- OpenAI is holding an event that could see an announcement about a new multimodal digital assistant on Monday,
- Being multimodal would enable the helper to use visual cues, like recognising and interpreting a sign outside, as prompts.
- This poses a direct threat to Google Assistant and the recently released Gemini, the company’s digital assistants.
OpenAI has been demonstrating to some of its clients a new multimodal AI model that can recognise objects and converse with you according to a recent report from The Information, the news website. The outlet claims to have seen it from anonymous sources and speculates that this may be a preview of what the company will unveil later today.
New multimodal AI model
Multimodal refers to the AI’s ability to process more than just text as input. This supposed digital assistant would be able to connect to a camera, process data from the outside world, and then respond to you with additional details about what it observed. For instance, you could ask ChatGPT to recognise and translate a sign for you when you point a camera at one that is written in a language other than your own. The AI would then converse with you.
If this sounds familiar, it’s because Google Lens, Google Assistant, and—most recently—Google Gemini have all already accomplished this. ChatGPT is already capable of doing this, albeit not via a single interface.
The new model can interpret images and audio faster and more accurately than its separate transcription and text-to-speech models according to reports. The Information claims that the model “theoretically” can assist students with math or translate real-world signs and that it would be able to assist customer service representatives in “better understanding the intonation of callers’ voices or whether they’re being sarcastic.”
In other words, a direct competitor to Gemini (and, subsequently, Google Assistant and Apple’s Siri).
The model can “answer some types of questions” better than the GPT-4 Turbo, but it can still make confident mistakes according to sources close to the outlet.
Also read: How do autonomous vehicles work?

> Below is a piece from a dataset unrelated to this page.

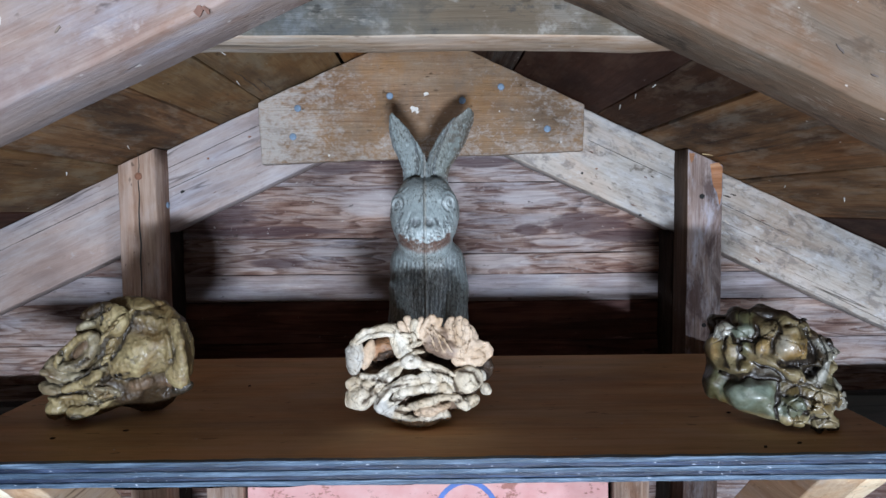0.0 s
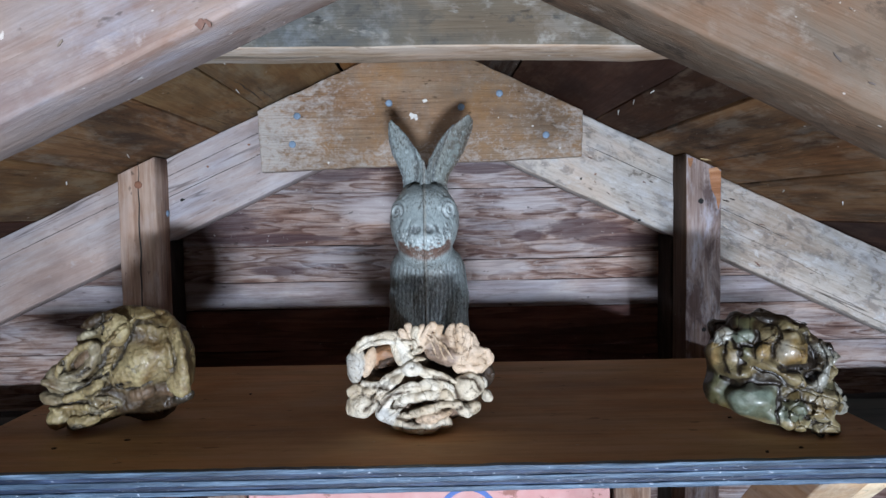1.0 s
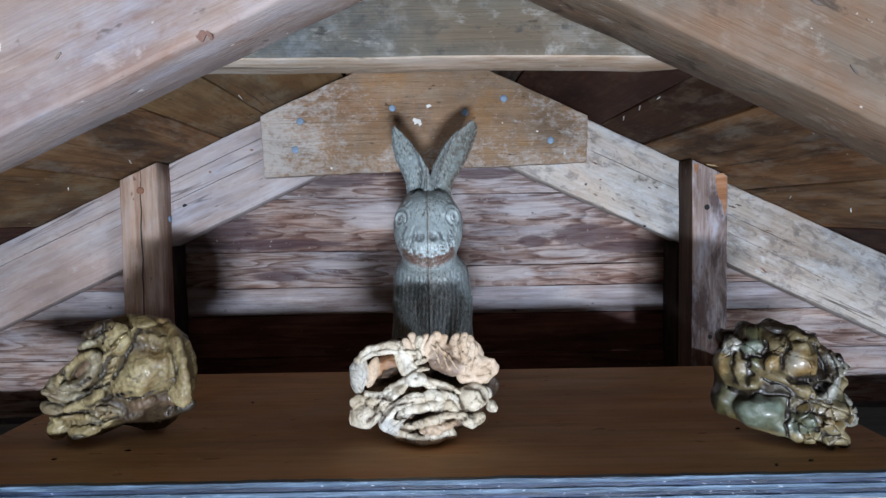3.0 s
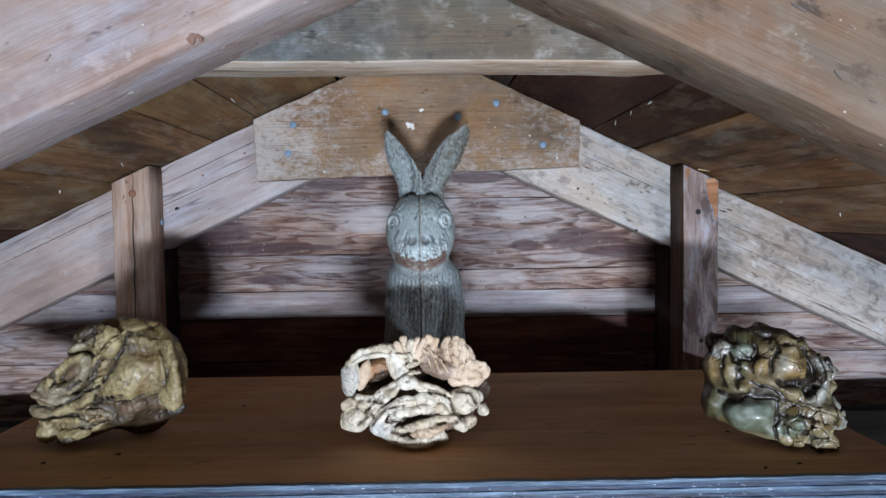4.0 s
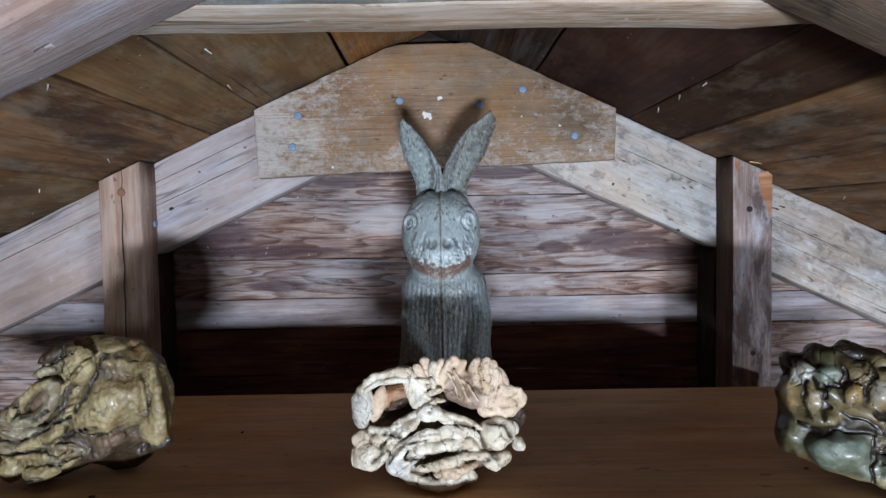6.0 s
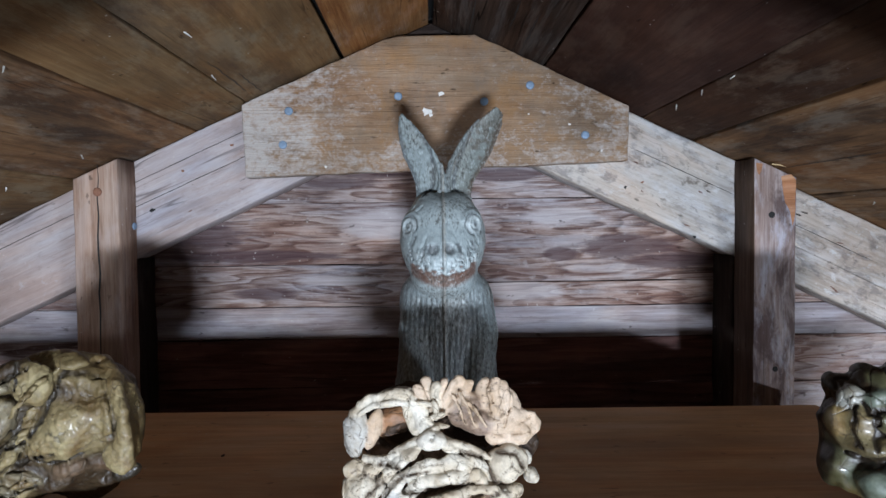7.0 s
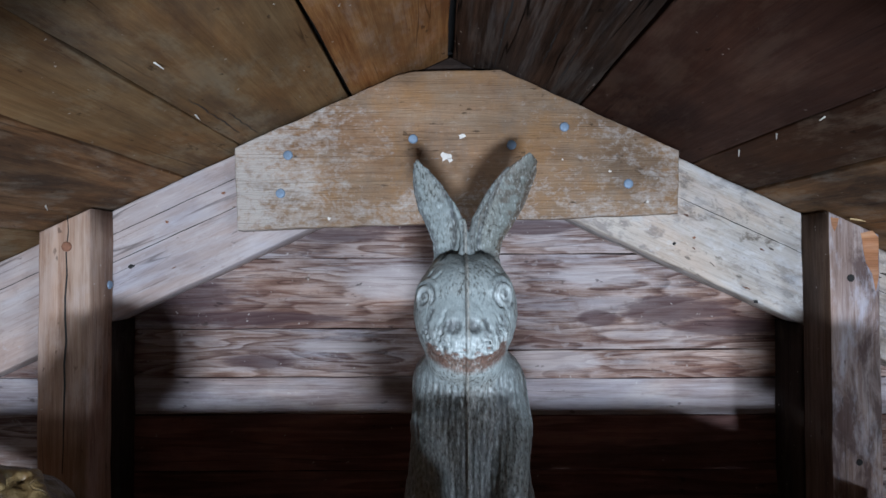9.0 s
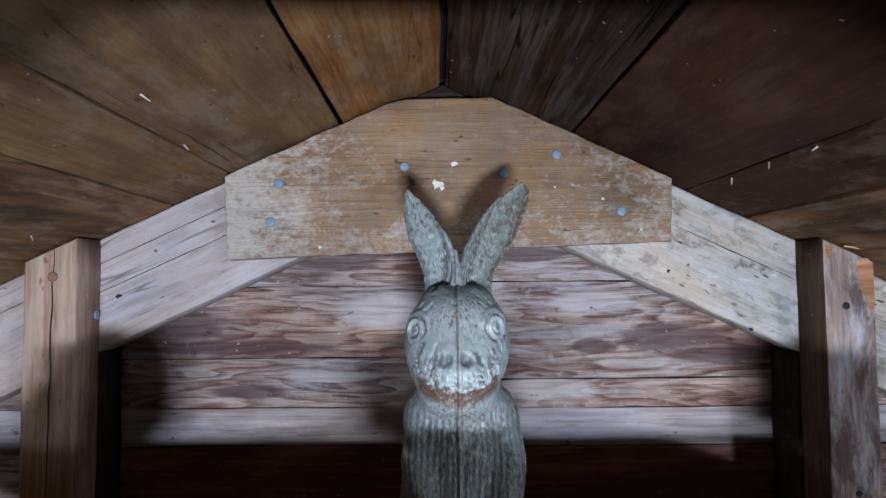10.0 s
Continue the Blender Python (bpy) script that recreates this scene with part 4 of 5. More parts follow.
        acc, num = np.zeros((len(cells), 3)), np.zeros(len(cells))
        corner = [(a, b, c) for a in (0, 1) for b in (0, 1) for c in (0, 1)]
        val = {c: f[cells[:, 0] + c[0], cells[:, 1] + c[1], cells[:, 2] + c[2]].astype(float) for c in corner}
        for c in corner:
            for axis in range(3):
                if c[axis] == 0:
                    d = tuple(1 if i == axis else c[i] for i in range(3))
                    va, vb = val[c], val[d]
                    x = (va < 0) != (vb < 0)
                    t = np.where(x, va / np.where(x, va - vb, 1), 0)
                    p = np.tile(np.array(c, float), (len(cells), 1))
                    p[:, axis] = t
                    acc[x] += p[x]
                    num[x] += 1
        verts = (cells + acc / num[:, None]) * h + self.lo
        quads = []
        for axis in range(3):
            u, v = (axis + 1) % 3, (axis + 2) % 3
            a = np.take(ins, range(f.shape[axis] - 1), axis)
            b = np.take(ins, range(1, f.shape[axis]), axis)
            e = np.argwhere(a != b)
            e = e[(e[:, u] > 0) & (e[:, v] > 0) & (e[:, u] < f.shape[u] - 1) & (e[:, v] < f.shape[v] - 1)]
            flip = a[tuple(e.T)]
            ring = []
            for du, dv in ((-1, -1), (0, -1), (0, 0), (-1, 0)):
                q = e.copy()
                q[:, u] += du
                q[:, v] += dv
                ring.append(idx[tuple(q.T)])
            q = np.stack(ring, 1)
            q[~flip] = q[~flip][:, ::-1]
            quads.append(q)
        quads = np.concatenate(quads)
        me = bpy.data.meshes.new(name)
        me.vertices.add(len(verts))
        me.vertices.foreach_set("co", (verts * 0.001).astype(np.float32).ravel())
        me.loops.add(quads.size)
        me.loops.foreach_set("vertex_index", quads.astype(np.int32).ravel())
        me.polygons.add(len(quads))
        me.polygons.foreach_set("loop_start", np.arange(0, quads.size, 4, dtype=np.int32))
        me.polygons.foreach_set("use_smooth", np.ones(len(quads), bool))
        me.update(calc_edges=True)
        me.validate()
        at = np.clip(np.round((verts - self.lo) / h).astype(int), 0, np.array(f.shape) - 1)
        col = np.ones((len(verts), 4), np.float32)
        col[:, :3] = self.col[tuple(at.T)]
        attr = me.color_attributes.new("glaze", "FLOAT_COLOR", "POINT")
        attr.data.foreach_set("color", col.ravel())
        return me


def glazed(name, rough, coat, tint, crack, var=0.5, bump=0.5):
    """Fired clay in its own colours, mottled at two scales, with fine dark crazing."""
    m, nt, bs = nodes_of(name)
    a = nt.nodes.new("ShaderNodeAttribute")
    a.attribute_name = "glaze"
    v = mapped(nt, (1, 1, 1), 0.5)
    big = noise_of(nt, v, 38.0, 4.0, 0.6, 0.6)
    small = noise_of(nt, v, 260.0, 5.0, 0.65)
    col = mixed(nt, ramp(nt, big, [(0.35, grey(0)), (0.7, grey(1))]), a.outputs["Color"], mixed(nt, 1.0, a.outputs["Color"], tint, "MULTIPLY"))
    col = mixed(nt, var, col, ramp(nt, small, [(0.25, grey(0.25)), (0.6, grey(0.95)), (0.8, grey(1.0))]), "MULTIPLY")
    vo = nt.nodes.new("ShaderNodeTexVoronoi")
    vo.feature = "DISTANCE_TO_EDGE"
    vo.inputs["Scale"].default_value = 75.0
    warp = nt.nodes.new("ShaderNodeVectorMath")
    warp.operation = "MULTIPLY_ADD"
    nn = nt.nodes.new("ShaderNodeTexNoise")
    nn.inputs["Scale"].default_value = 60.0
    nt.links.new(v, nn.inputs["Vector"])
    nt.links.new(nn.outputs["Color"], warp.inputs[0])
    warp.inputs[1].default_value = (0.02, 0.02, 0.02)
    nt.links.new(v, warp.inputs[2])
    nt.links.new(warp.outputs[0], vo.inputs["Vector"])
    line = ramp(nt, vo.outputs["Distance"], [(0.0, grey(1)), (0.035, grey(0))])
    gate = ramp(nt, noise_of(nt, v, 45.0, 2.0), [(0.5, grey(0)), (0.62, grey(1))])
    lines = maths(nt, "MULTIPLY", maths(nt, "MULTIPLY", line, gate), crack)
    col = mixed(nt, lines, col, (0.05, 0.035, 0.02))
    nt.links.new(col, bs.inputs["Base Color"])
    nt.links.new(ramp(nt, small, [(0.3, grey(rough * 0.75)), (0.7, grey(min(1, rough * 1.3)))]), bs.inputs["Roughness"])
    bs.inputs["Coat Weight"].default_value = coat
    bs.inputs["Coat Roughness"].default_value = 0.18
    h = maths(nt, "SUBTRACT", maths(nt, "ADD", small, maths(nt, "MULTIPLY", big, 0.5)), maths(nt, "MULTIPLY", lines, 0.8))
    bumped(nt, bs, h, bump, 0.0022)
    return m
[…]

Also read: OpenAI fights misinformation with tech collaboration
Speculation on OpenAI
Developer Ananay Arora shared a screenshot of the call-related code above, suggesting that OpenAI may be preparing a new built-in ChatGPT feature as well. Arora also discovered proof that OpenAI had set up servers meant for audio and video chat in real-time.
Additionally, Altman stated that the business is not releasing a new AI-powered search engine. However, if The Information’s report is accurate, it may still deflate Google’s I/O developer conference expectations.